I have a table called 'ticket_diary_comment'
with a column called 'comment_text'
. This column is populated with text data. I would like to get the frequency of all the words occurring in this entire column. Ex:
Comment_Text
I am a good guy
I am a bad guy
I am not a guy
What I want:
Word Frequency
I 3
good 1
bad 1
not 1
guy 3
Notice that I have also removed the stop words in the output. I know calculating the frequency of a particular word is not difficult but I am looking for something that counts all the words appearing in a column removing the stop words.
I would appreciate any kind of help on this issue. I would also like to mention that I have to apply this query on a big-ish dataset (about 1 TB), so performance is a concern.
I would use a table valued function to split the strings, and then group them in a query.

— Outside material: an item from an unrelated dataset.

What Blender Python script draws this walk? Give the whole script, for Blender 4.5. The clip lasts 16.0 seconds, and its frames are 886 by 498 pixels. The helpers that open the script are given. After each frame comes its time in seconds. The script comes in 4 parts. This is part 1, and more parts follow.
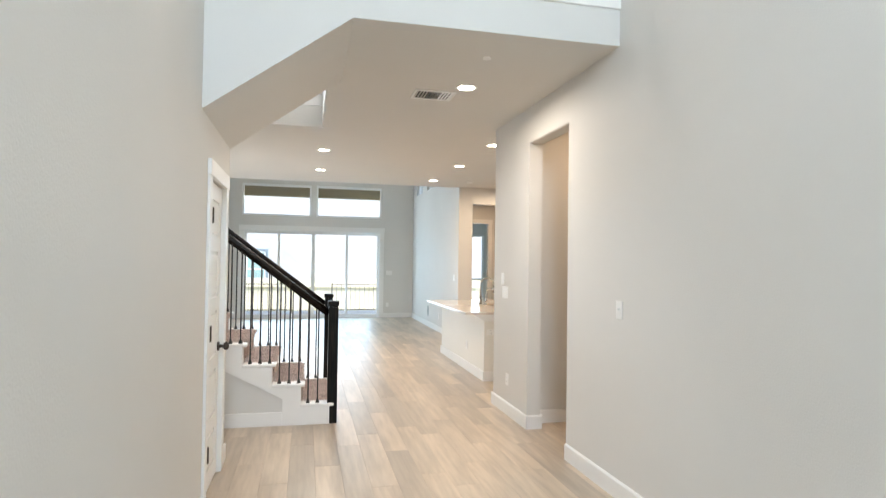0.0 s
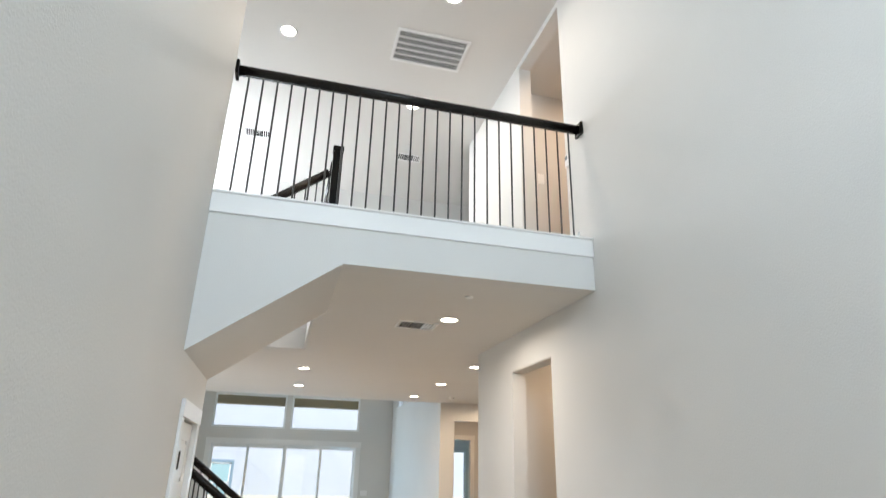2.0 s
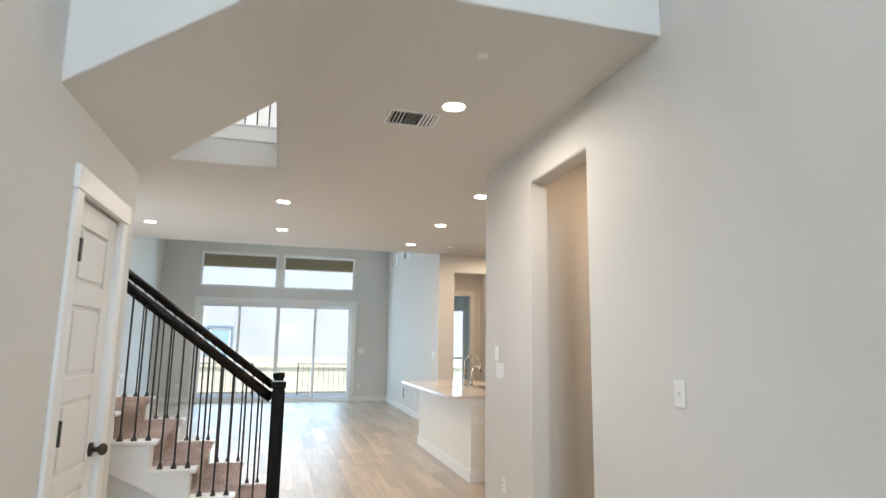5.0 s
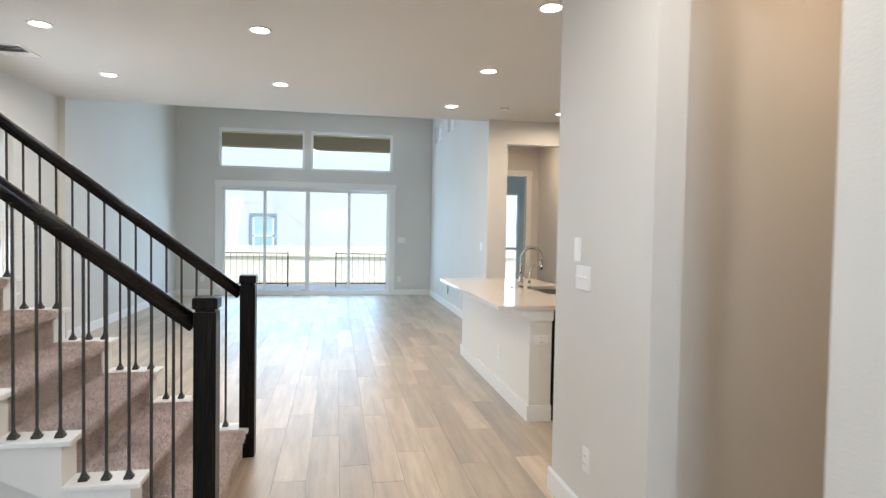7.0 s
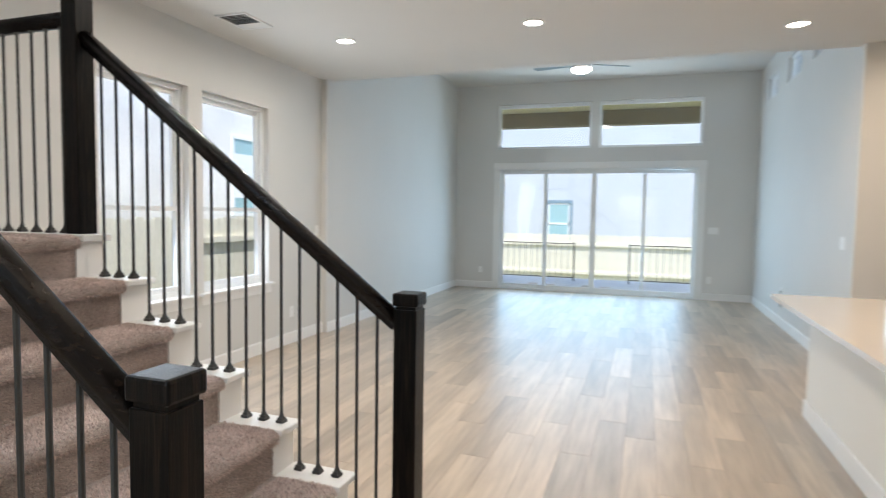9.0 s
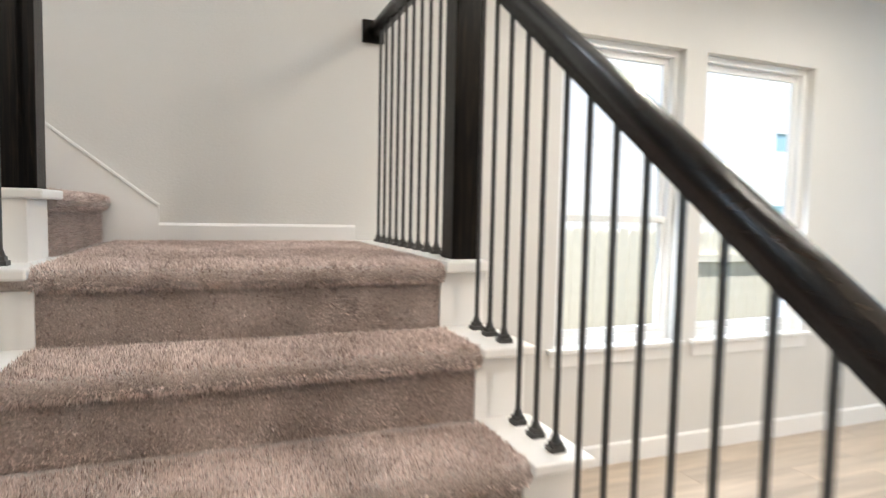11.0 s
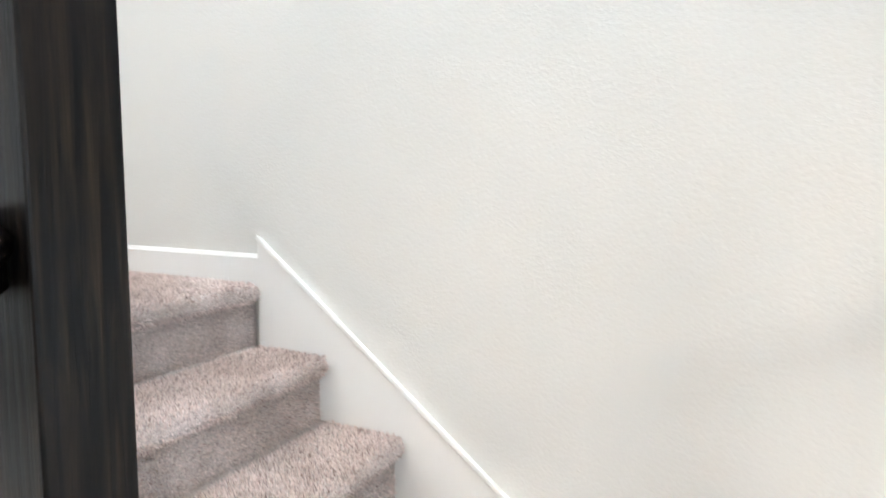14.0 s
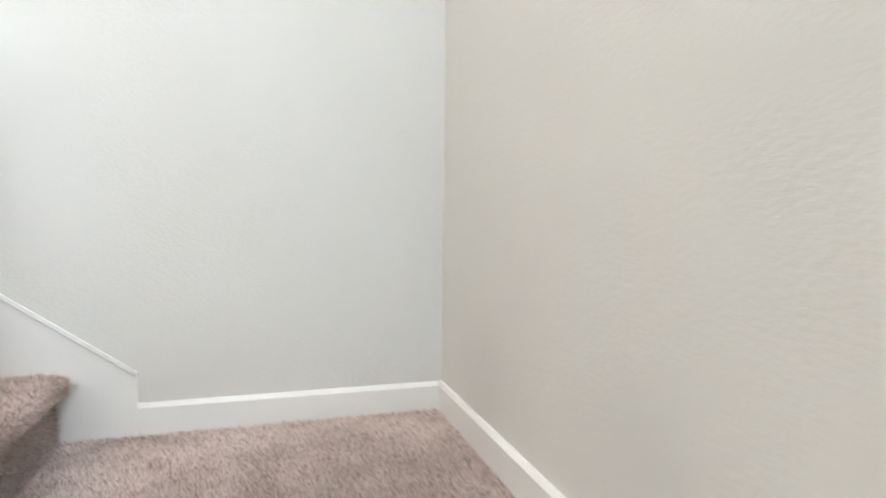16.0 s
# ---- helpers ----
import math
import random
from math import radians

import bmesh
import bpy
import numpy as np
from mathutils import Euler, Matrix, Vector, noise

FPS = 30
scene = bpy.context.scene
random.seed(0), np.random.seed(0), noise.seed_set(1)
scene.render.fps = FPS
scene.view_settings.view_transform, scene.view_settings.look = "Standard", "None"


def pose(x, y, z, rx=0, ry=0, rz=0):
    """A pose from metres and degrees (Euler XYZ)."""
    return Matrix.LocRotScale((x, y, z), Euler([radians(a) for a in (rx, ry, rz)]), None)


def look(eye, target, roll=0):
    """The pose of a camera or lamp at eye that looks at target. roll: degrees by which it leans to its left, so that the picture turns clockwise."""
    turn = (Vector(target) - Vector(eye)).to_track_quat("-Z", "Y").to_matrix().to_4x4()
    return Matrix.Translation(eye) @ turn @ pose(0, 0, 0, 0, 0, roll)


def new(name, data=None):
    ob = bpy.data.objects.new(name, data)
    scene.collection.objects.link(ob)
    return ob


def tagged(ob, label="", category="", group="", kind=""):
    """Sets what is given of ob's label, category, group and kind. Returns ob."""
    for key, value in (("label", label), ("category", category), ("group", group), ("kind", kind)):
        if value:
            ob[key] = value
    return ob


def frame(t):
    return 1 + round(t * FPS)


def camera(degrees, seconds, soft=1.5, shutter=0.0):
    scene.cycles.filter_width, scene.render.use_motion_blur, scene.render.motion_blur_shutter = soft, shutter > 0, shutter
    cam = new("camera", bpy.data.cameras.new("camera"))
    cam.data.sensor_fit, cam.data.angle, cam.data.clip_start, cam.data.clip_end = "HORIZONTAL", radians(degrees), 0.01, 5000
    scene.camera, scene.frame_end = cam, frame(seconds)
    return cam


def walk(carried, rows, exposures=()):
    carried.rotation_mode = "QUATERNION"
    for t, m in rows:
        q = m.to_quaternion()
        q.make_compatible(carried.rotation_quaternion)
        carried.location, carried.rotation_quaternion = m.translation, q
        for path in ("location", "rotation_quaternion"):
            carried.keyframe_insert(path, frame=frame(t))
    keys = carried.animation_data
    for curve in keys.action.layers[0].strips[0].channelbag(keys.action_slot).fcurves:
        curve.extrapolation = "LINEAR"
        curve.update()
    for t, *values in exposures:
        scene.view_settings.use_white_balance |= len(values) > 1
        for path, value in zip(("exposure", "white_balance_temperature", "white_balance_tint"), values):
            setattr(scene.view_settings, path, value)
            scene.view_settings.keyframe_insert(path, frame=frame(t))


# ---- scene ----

Something like this:
SELECT item, count(1)
FROM ticket_diary_comment
CROSS APPLY dbo.fn_SplitString(comment_text, ' ')
GROUP BY item
and the definition for fn_SplitString
:
CREATE FUNCTION [dbo].[fn_SplitString]
(
@String VARCHAR(8000),
@Delimiter VARCHAR(255)
)
RETURNS
@Results TABLE
(
ID INT IDENTITY(1, 1),
Item VARCHAR(8000)
)
AS
BEGIN
INSERT INTO @Results (Item)
SELECT SUBSTRING(@String+@Delimiter, num,
CHARINDEX(@Delimiter, @String+@Delimiter, num) - num)
FROM Numbers
WHERE num <= LEN(REPLACE(@String,' ','|'))
AND SUBSTRING(@Delimiter + @String,
num,
LEN(REPLACE(@delimiter,' ','|'))) = @Delimiter
ORDER BY num RETURN
END
This function requires a numbers table, which is basically just CREATE TABLE Numbers(Num int)
and contains all the numbers from 1 to 10,000 (or more/less depending on needs). If you already have a numbers table in your DB you can substitute that table/column for what you already have.